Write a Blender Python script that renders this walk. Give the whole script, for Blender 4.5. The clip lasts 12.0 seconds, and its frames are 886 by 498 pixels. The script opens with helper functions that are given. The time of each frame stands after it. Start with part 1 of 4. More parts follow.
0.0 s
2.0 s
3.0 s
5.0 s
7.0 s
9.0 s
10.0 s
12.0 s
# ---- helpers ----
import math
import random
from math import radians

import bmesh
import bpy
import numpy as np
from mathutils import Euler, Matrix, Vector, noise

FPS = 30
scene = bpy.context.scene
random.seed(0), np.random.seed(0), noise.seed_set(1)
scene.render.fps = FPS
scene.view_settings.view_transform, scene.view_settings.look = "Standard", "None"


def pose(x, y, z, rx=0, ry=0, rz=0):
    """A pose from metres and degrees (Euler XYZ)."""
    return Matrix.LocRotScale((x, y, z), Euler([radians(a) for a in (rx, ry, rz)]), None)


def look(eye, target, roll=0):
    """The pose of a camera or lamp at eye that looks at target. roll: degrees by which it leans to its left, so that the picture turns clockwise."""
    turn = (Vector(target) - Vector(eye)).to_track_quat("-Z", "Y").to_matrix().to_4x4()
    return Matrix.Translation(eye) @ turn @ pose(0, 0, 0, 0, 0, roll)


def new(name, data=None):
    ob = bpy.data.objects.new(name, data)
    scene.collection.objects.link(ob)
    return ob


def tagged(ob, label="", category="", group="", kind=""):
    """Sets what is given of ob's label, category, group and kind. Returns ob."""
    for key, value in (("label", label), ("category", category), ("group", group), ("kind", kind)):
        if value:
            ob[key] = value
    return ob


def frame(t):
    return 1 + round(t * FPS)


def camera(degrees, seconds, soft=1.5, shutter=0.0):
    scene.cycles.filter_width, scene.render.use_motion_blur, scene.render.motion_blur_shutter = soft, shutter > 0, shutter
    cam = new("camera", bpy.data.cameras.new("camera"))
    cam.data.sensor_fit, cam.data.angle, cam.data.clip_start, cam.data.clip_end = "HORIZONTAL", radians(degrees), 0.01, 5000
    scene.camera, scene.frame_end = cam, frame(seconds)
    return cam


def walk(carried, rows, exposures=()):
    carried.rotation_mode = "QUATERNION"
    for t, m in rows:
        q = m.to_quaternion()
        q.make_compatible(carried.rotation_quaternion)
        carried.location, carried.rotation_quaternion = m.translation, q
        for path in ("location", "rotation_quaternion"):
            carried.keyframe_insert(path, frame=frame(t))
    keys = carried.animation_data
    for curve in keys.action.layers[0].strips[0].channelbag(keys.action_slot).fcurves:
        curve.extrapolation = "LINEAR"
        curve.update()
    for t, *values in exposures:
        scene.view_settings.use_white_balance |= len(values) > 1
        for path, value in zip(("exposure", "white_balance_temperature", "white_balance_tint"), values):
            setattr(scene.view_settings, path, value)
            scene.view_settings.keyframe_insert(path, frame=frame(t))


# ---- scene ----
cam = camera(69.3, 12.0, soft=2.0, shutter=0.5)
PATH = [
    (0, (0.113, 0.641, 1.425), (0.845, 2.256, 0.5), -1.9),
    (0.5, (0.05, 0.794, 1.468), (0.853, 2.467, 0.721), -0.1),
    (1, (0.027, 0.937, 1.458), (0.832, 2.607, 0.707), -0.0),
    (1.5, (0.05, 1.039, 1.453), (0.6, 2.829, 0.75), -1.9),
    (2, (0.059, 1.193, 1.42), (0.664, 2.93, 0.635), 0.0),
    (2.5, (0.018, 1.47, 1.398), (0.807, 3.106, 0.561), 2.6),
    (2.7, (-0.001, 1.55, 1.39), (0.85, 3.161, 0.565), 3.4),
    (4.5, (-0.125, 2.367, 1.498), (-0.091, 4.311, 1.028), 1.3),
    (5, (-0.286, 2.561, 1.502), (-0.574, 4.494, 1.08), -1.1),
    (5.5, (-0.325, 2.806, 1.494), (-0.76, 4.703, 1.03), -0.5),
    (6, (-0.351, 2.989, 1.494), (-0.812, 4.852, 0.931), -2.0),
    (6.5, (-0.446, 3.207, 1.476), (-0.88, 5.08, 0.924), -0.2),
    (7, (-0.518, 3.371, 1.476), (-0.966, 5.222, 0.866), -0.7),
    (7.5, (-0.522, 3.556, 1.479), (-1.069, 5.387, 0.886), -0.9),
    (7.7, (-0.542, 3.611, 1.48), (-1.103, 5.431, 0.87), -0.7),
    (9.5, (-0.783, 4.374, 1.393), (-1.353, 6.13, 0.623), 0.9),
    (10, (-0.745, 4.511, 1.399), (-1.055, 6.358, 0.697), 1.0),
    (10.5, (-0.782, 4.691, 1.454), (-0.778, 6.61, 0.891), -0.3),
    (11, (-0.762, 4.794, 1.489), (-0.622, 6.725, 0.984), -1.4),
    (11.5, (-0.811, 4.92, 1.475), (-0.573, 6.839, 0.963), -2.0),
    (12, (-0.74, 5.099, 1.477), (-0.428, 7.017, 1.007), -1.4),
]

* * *

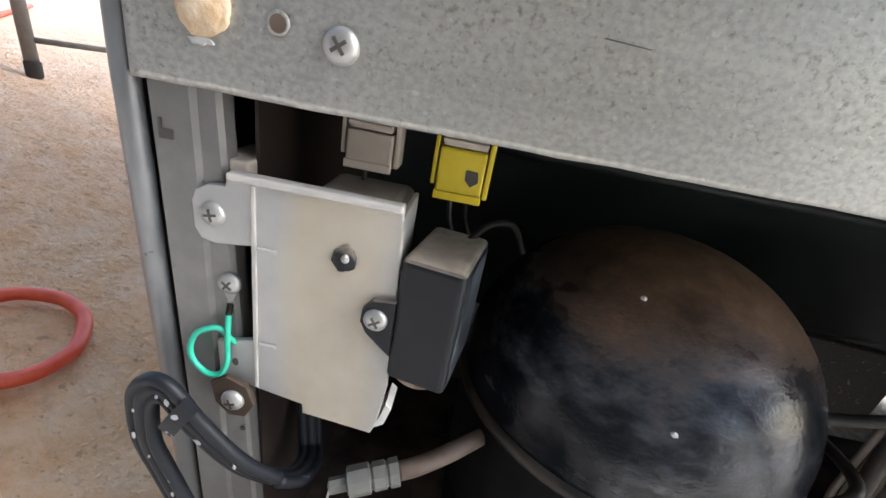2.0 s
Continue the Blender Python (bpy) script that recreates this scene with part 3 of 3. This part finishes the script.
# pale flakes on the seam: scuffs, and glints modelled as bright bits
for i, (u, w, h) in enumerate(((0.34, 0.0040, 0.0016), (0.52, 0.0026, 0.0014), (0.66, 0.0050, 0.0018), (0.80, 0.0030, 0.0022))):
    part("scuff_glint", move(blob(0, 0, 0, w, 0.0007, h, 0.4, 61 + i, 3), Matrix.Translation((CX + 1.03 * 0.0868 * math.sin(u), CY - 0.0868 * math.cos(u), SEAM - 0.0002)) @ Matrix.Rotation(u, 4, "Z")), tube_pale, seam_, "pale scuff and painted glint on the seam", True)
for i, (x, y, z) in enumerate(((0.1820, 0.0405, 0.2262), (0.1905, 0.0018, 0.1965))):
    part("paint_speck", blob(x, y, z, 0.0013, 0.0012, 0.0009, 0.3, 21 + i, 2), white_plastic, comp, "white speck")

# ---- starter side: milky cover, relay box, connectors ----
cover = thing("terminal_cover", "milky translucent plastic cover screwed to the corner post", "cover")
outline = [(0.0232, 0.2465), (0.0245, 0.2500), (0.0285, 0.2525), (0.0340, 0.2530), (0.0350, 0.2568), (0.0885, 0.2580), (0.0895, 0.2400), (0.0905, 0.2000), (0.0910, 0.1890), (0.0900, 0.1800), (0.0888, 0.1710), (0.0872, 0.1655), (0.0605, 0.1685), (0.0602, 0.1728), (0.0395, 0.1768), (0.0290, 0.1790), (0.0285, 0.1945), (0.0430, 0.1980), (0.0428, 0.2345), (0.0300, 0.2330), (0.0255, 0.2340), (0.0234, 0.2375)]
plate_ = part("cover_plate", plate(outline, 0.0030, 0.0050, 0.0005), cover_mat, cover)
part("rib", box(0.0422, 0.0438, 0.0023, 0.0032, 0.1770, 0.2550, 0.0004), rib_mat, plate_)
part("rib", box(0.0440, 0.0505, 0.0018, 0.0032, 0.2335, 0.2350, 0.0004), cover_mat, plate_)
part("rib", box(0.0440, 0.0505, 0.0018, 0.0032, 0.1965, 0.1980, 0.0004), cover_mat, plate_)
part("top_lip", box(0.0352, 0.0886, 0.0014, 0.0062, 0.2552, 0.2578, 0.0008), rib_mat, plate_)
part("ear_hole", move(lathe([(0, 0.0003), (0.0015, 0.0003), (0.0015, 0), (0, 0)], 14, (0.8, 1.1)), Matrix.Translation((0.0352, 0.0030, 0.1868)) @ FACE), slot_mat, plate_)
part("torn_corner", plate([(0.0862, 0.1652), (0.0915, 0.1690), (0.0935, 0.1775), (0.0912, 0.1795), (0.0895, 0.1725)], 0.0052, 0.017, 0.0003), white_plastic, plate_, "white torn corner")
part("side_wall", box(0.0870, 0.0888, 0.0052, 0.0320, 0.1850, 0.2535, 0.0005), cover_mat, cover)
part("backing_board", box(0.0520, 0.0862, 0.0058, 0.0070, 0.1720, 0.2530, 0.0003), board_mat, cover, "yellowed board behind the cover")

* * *

Task instructions:
Reproduce verbatim only the segment of the listing bounded by the line containing "Continue the Blender" and the line containing "0.0009, 0.3, 21", with both boundary lines included.

Answer in full:
Continue the Blender Python (bpy) script that recreates this scene with part 3 of 3. This part finishes the script.
# pale flakes on the seam: scuffs, and glints modelled as bright bits
for i, (u, w, h) in enumerate(((0.34, 0.0040, 0.0016), (0.52, 0.0026, 0.0014), (0.66, 0.0050, 0.0018), (0.80, 0.0030, 0.0022))):
    part("scuff_glint", move(blob(0, 0, 0, w, 0.0007, h, 0.4, 61 + i, 3), Matrix.Translation((CX + 1.03 * 0.0868 * math.sin(u), CY - 0.0868 * math.cos(u), SEAM - 0.0002)) @ Matrix.Rotation(u, 4, "Z")), tube_pale, seam_, "pale scuff and painted glint on the seam", True)
for i, (x, y, z) in enumerate(((0.1820, 0.0405, 0.2262), (0.1905, 0.0018, 0.1965))):
    part("paint_speck", blob(x, y, z, 0.0013, 0.0012, 0.0009, 0.3, 21 + i, 2), white_plastic, comp, "white speck")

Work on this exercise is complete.